I think you might be getting too specific, but I'm sad you got downvoted. I think it would be very useful to have 2 tracks of a degrees- a "computer science" more academic and algorithmic training and a "software development" with industry practice, team project focused.
We need the people who can advance the field to get the training to do that- and the people who just want to create the next great company should be able to learn those skills.
>We need the people who can advance the field to get the training to do that- and the people who just want to create the next great company should be able to learn those skills.
The people in the second group should be going to business school or starting their own startup. Either would give them more benefit than a CS degree. A CS degree, even if it's "development" focused, won't give them the skills necessary to deal with management or the business side of things. Ideally, it should give the student the technical and theory background to be effective at any coding job they take.

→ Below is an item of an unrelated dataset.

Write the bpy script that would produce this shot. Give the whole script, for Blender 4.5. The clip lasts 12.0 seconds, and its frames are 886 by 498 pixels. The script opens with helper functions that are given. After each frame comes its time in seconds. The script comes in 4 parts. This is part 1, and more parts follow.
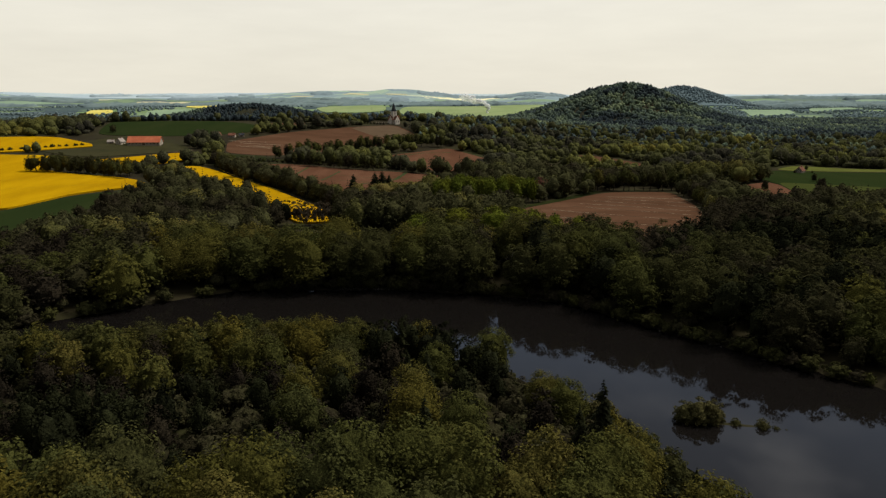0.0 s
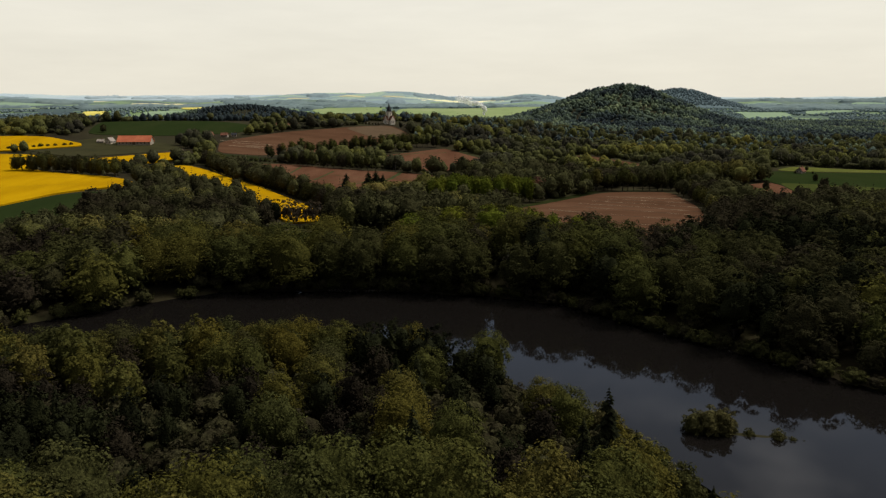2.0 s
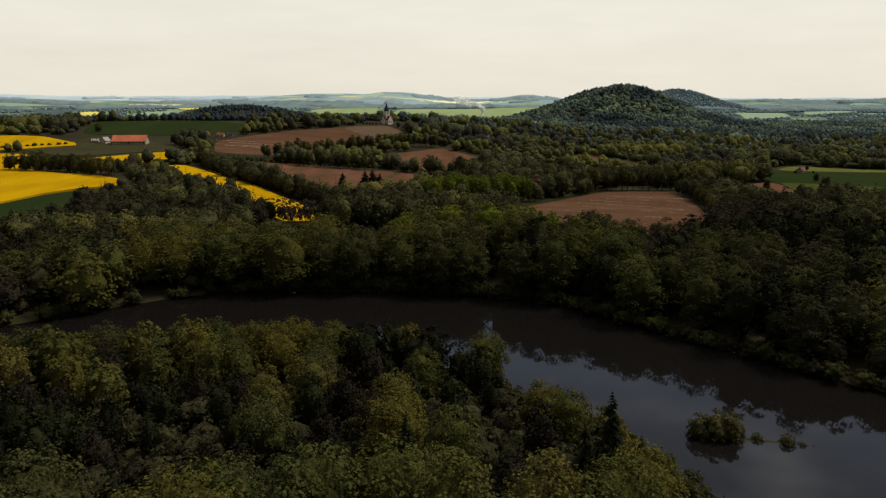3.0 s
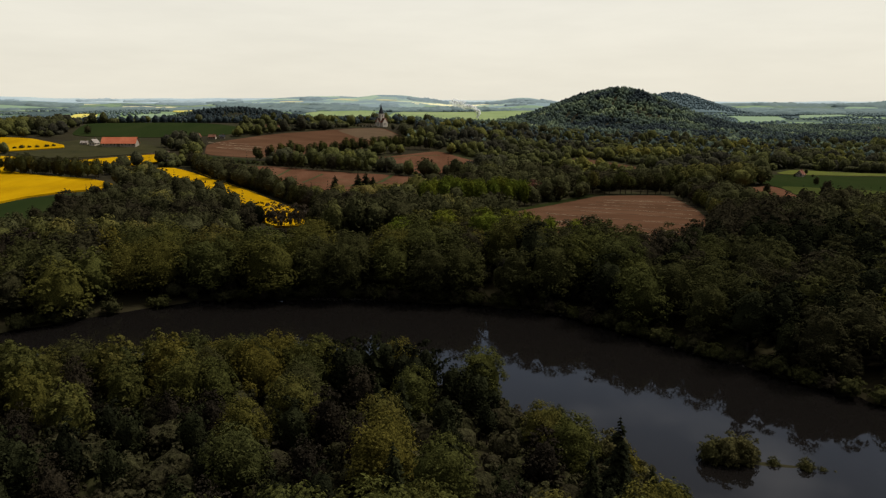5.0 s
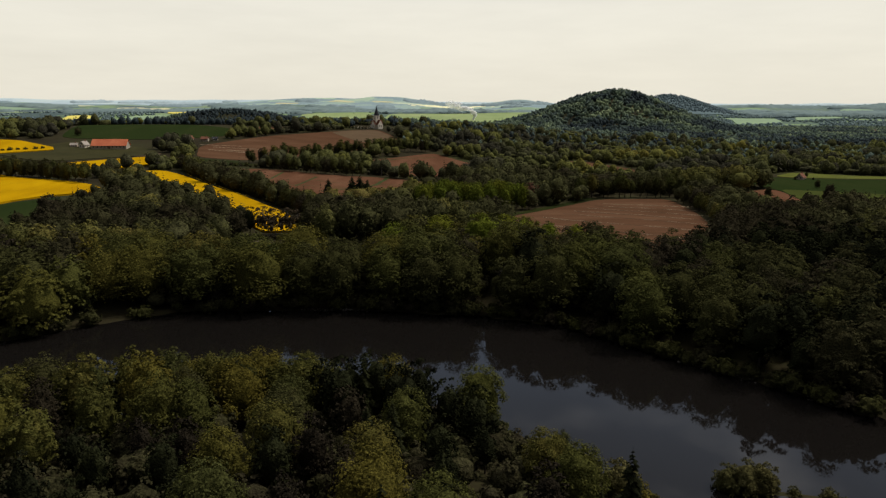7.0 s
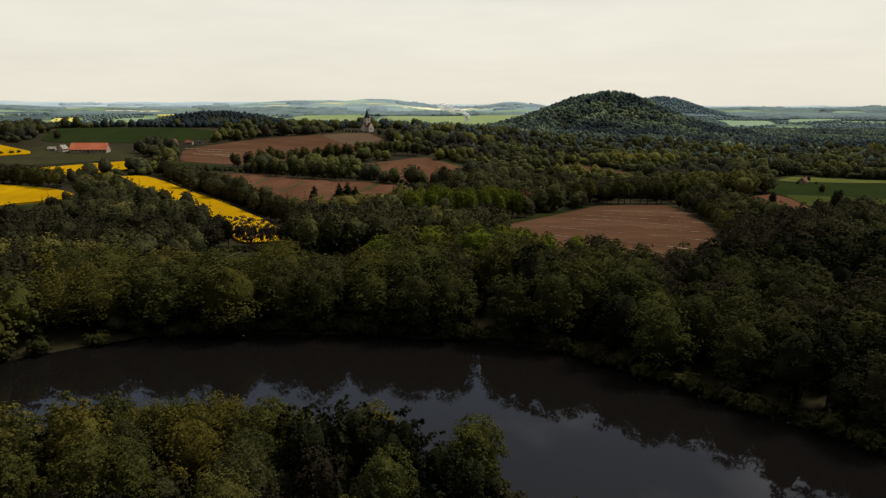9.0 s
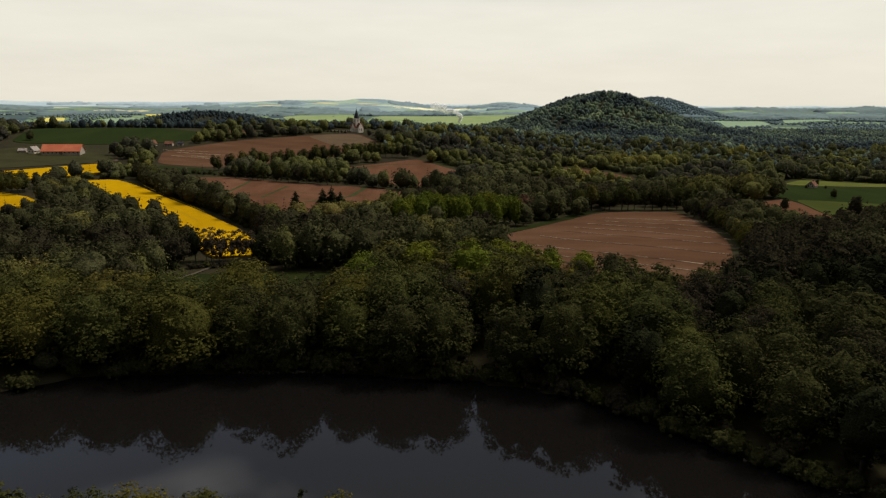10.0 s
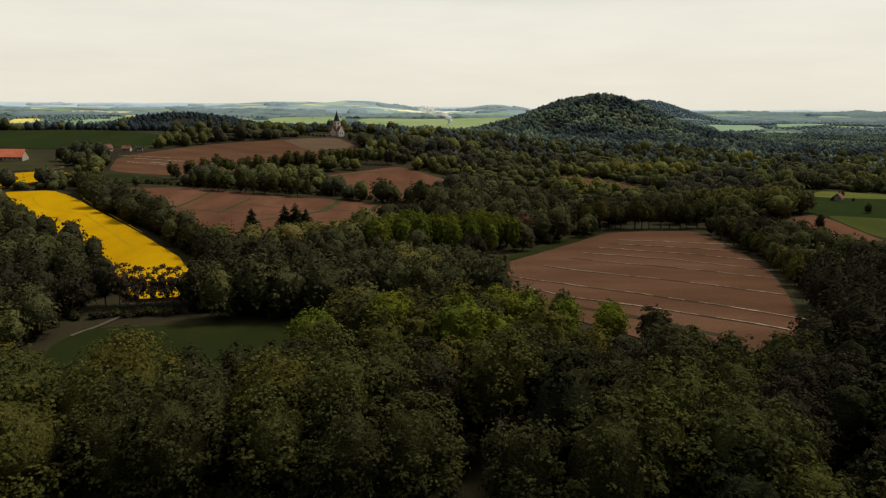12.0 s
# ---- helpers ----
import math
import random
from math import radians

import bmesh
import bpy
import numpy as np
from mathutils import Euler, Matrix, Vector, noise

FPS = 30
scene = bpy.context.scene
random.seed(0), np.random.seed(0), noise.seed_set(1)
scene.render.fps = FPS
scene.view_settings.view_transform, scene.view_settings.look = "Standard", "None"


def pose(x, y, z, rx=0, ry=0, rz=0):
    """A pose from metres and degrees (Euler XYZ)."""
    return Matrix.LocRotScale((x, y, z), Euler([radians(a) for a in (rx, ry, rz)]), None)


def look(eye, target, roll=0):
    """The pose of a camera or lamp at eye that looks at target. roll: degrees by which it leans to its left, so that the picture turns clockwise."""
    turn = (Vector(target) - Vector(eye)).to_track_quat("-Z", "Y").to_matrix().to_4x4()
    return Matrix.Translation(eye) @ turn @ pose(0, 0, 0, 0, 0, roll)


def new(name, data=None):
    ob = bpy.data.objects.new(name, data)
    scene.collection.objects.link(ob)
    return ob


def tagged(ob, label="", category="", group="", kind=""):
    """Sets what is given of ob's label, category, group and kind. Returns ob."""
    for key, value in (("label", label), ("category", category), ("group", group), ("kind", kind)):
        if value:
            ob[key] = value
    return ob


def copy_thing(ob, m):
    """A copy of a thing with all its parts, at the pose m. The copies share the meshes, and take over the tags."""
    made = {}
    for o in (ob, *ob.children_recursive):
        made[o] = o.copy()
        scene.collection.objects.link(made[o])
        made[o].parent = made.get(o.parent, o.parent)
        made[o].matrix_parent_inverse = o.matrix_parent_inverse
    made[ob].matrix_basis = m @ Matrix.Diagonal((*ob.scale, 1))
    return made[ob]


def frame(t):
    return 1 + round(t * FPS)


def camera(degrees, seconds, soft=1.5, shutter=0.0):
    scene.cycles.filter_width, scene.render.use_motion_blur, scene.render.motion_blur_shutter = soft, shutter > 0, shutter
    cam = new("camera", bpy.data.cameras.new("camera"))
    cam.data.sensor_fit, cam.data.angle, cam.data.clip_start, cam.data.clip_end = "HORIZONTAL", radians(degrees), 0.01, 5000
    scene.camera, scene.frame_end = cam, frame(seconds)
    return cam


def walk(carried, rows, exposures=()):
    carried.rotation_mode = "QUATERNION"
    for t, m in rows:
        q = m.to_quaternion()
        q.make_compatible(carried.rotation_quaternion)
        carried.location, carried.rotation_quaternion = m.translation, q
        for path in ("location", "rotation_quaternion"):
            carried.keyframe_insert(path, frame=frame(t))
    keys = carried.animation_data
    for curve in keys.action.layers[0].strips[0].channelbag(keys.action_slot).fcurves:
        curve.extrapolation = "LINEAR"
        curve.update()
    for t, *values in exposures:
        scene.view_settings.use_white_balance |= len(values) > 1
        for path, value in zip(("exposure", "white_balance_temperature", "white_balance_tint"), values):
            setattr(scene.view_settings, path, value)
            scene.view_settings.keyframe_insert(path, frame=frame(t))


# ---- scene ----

Personal skills are better taught on-the-job or in non-class related, side projects.
I honestly disagree that there should be a separate track. A good developer should have a solid theory background. It should at least cover data structures, computer architecture, discrete math, and algorithm design and analysis. OS design should also be covered, because that takes everything else and combines it into a real-world application. Good developers are aware of all of that, even self-taught ones. In other words, a "software development" degree really requires a superset of what the current good CS curriculums have, because it also includes software engineering paradigms and team project skills.
The real problem with programming degrees is that the industry, as a whole, is still very young. It doesn't have a standard set of best practices to draw on, especially compared to traditional engineering disciplines. I graduated from UIUC in 2007, and the SE course there focused primarily on extreme programming and RUP. Agile wasn't covered at all(and is basically impossible to do in a college environment). So while it was a good course to take for team project experience, the actual topics covered weren't that useful. The other problem is that every development group has a different set of practices, and these almost never actually match the ones taught in school. So while a school might teach a certain set of development practices, the ones that the students actually use might be completely different.
I think both make sense but the specialized degrees could be taught by more application-oriented institutions or part of a different degree (engineering vs. science).
The term "vocational school" sounds a bit derogatory but that might be more suitable for a lot students who are less interested in theory.
Because I think that higher education is a pretty awful place for vocational training - as people here constantly point out. Of course, if you want to do research or do fundamentally new types of things then a CS degree can be a great place to start - but that applies to a tiny minority of people.